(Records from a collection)
-------------------------

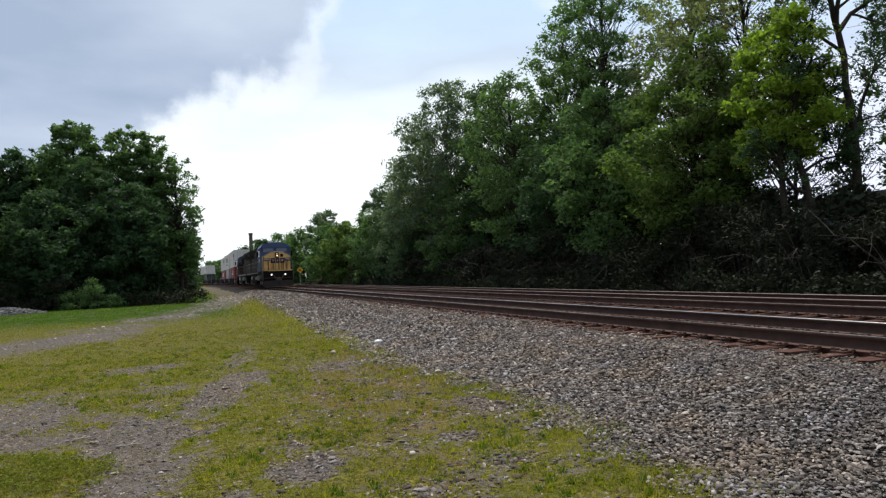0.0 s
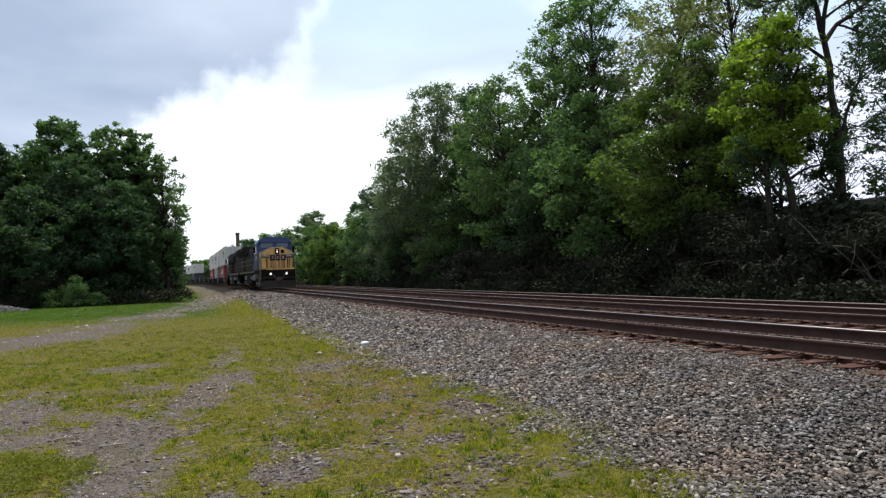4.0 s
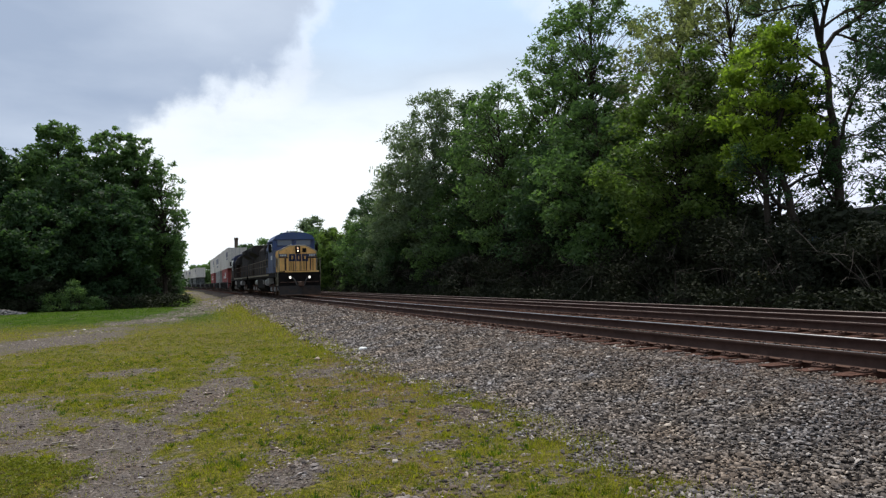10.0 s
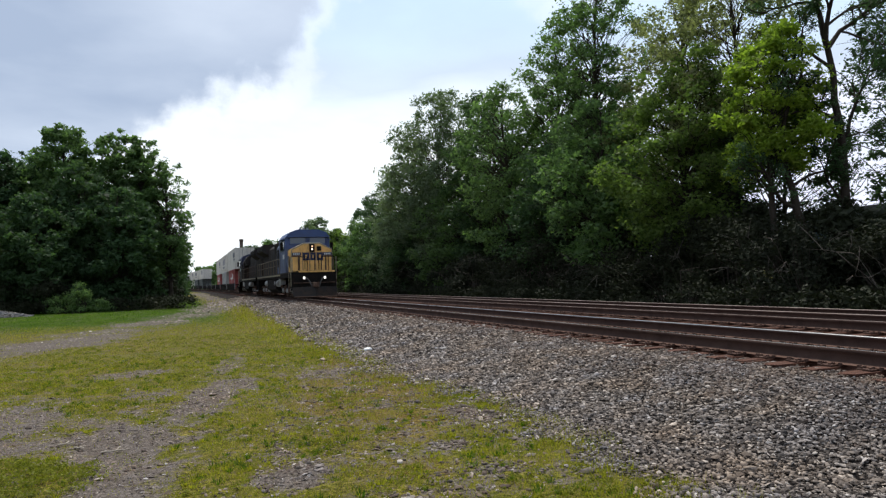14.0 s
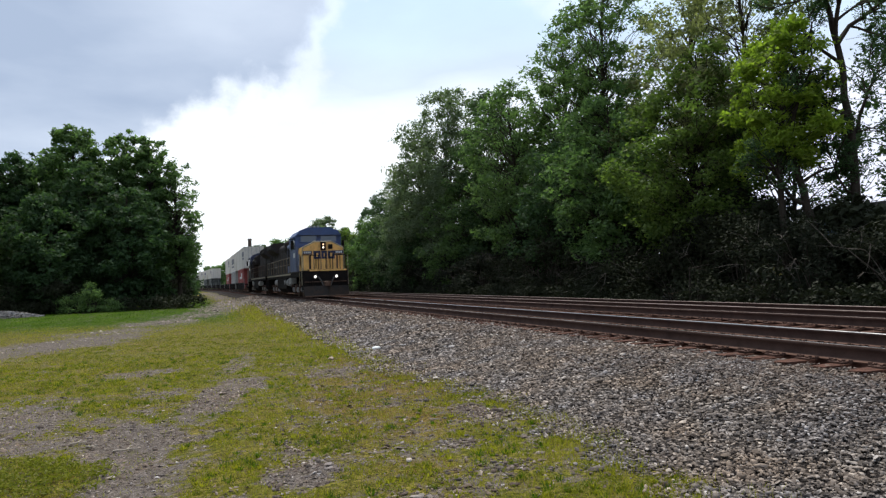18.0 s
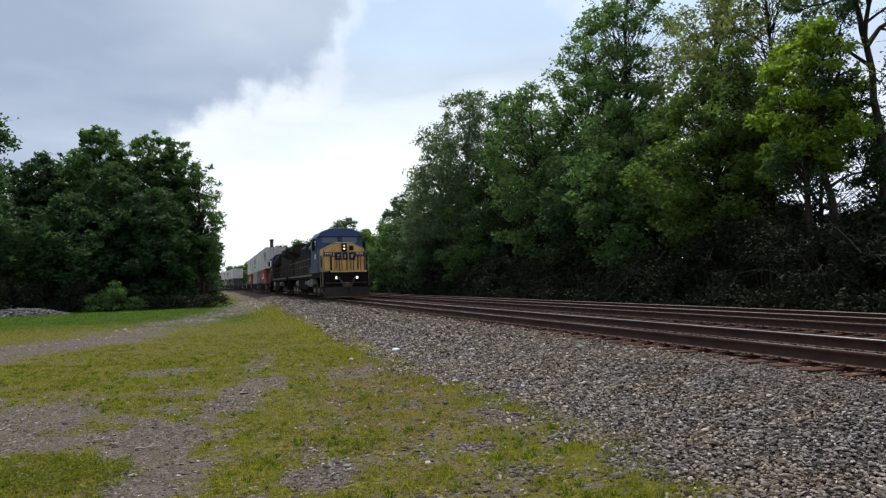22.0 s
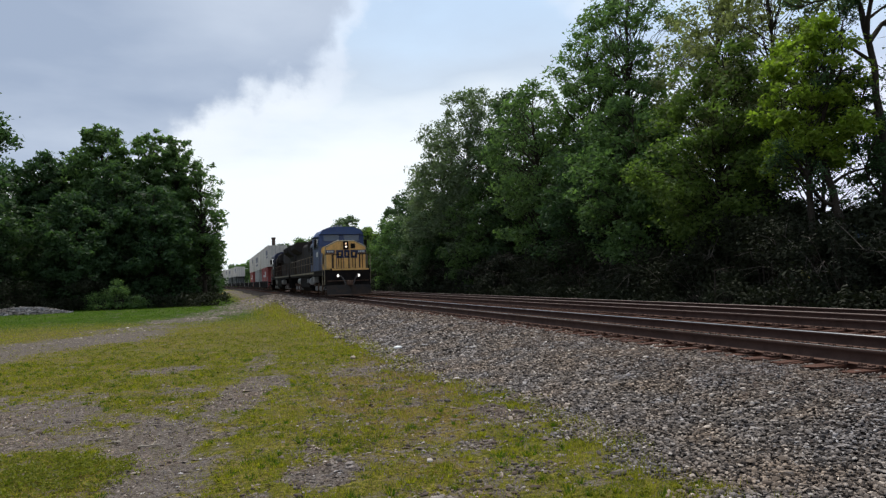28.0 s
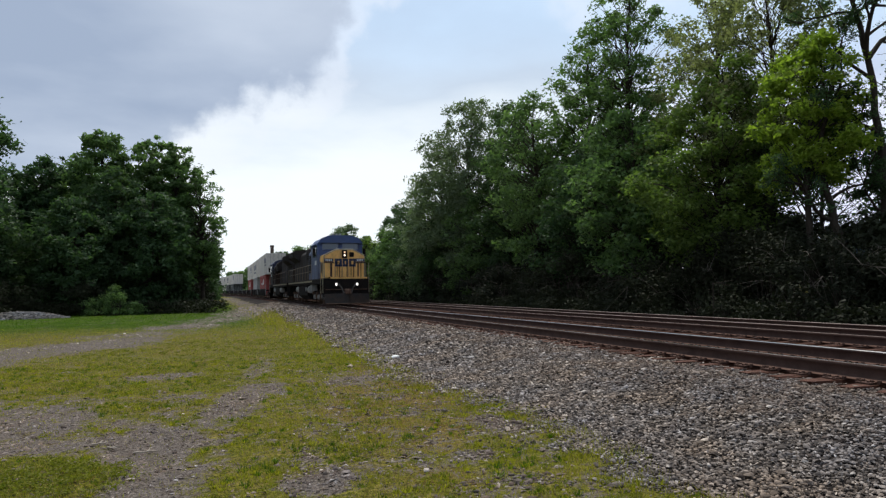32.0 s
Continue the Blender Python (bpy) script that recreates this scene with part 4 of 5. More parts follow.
    P("bell_port", box(0.33, 0.62, 0.57, 0.63, 2.98, 3.28, 0.05), "black", "dark opening with rounded corners", nose)
    # cab
    cab_pts = [(-1.52, 1.64), (-1.52, 3.98), (-1.28, 4.30), (-0.75, 4.50), (0.75, 4.50), (1.28, 4.30), (1.52, 3.98), (1.52, 1.64)]
    cab = P("cab", prism(cab_pts, "y", 2.3, 5.3), side, "grey-blue cab with a blue roof")
    up_pts = [(-1.53, 3.20), (-1.53, 3.99), (-1.29, 4.32), (-0.76, 4.525), (0.76, 4.525), (1.29, 4.32), (1.53, 3.99), (1.53, 3.20)]
    P("cab_roof", prism(up_pts, "y", 2.24, 5.33), roof, "blue upper cab", cab)
    P("roof_brow", prism([(-1.5, 4.02), (-1.27, 4.34), (-0.75, 4.55), (0.75, 4.55), (1.27, 4.34), (1.5, 4.02), (1.40, 4.0), (-1.40, 4.0)], "y", 1.98, 2.35), roof, "", cab)
    for s in (-1, 1):
        ws = P("windshield_frame", box(s * 0.68 - 0.58, s * 0.68 + 0.58, 2.2, 2.26, 3.48, 4.0, 0.03), "blue", "", cab)
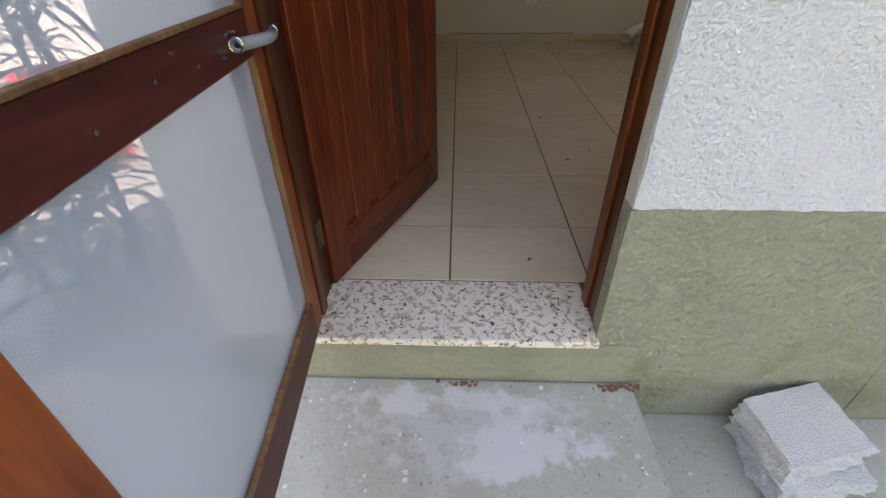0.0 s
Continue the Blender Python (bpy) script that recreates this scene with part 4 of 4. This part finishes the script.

-------------------------

GOAL OF THE EXERCISE:
With the pictures omitted, reproduce the records in full and exactly.

COMPLETE ANSWER:
0.0 s
4.0 s
10.0 s
14.0 s
18.0 s
22.0 s
28.0 s
32.0 s
Continue the Blender Python (bpy) script that recreates this scene with part 4 of 5. More parts follow.
    P("bell_port", box(0.33, 0.62, 0.57, 0.63, 2.98, 3.28, 0.05), "black", "dark opening with rounded corners", nose)
    # cab
    cab_pts = [(-1.52, 1.64), (-1.52, 3.98), (-1.28, 4.30), (-0.75, 4.50), (0.75, 4.50), (1.28, 4.30), (1.52, 3.98), (1.52, 1.64)]
    cab = P("cab", prism(cab_pts, "y", 2.3, 5.3), side, "grey-blue cab with a blue roof")
    up_pts = [(-1.53, 3.20), (-1.53, 3.99), (-1.29, 4.32), (-0.76, 4.525), (0.76, 4.525), (1.29, 4.32), (1.53, 3.99), (1.53, 3.20)]
    P("cab_roof", prism(up_pts, "y", 2.24, 5.33), roof, "blue upper cab", cab)
    P("roof_brow", prism([(-1.5, 4.02), (-1.27, 4.34), (-0.75, 4.55), (0.75, 4.55), (1.27, 4.34), (1.5, 4.02), (1.40, 4.0), (-1.40, 4.0)], "y", 1.98, 2.35), roof, "", cab)
    for s in (-1, 1):
        ws = P("windshield_frame", box(s * 0.68 - 0.58, s * 0.68 + 0.58, 2.2, 2.26, 3.48, 4.0, 0.03), "blue", "", cab)
0.0 s
Continue the Blender Python (bpy) script that recreates this scene with part 4 of 4. This part finishes the script.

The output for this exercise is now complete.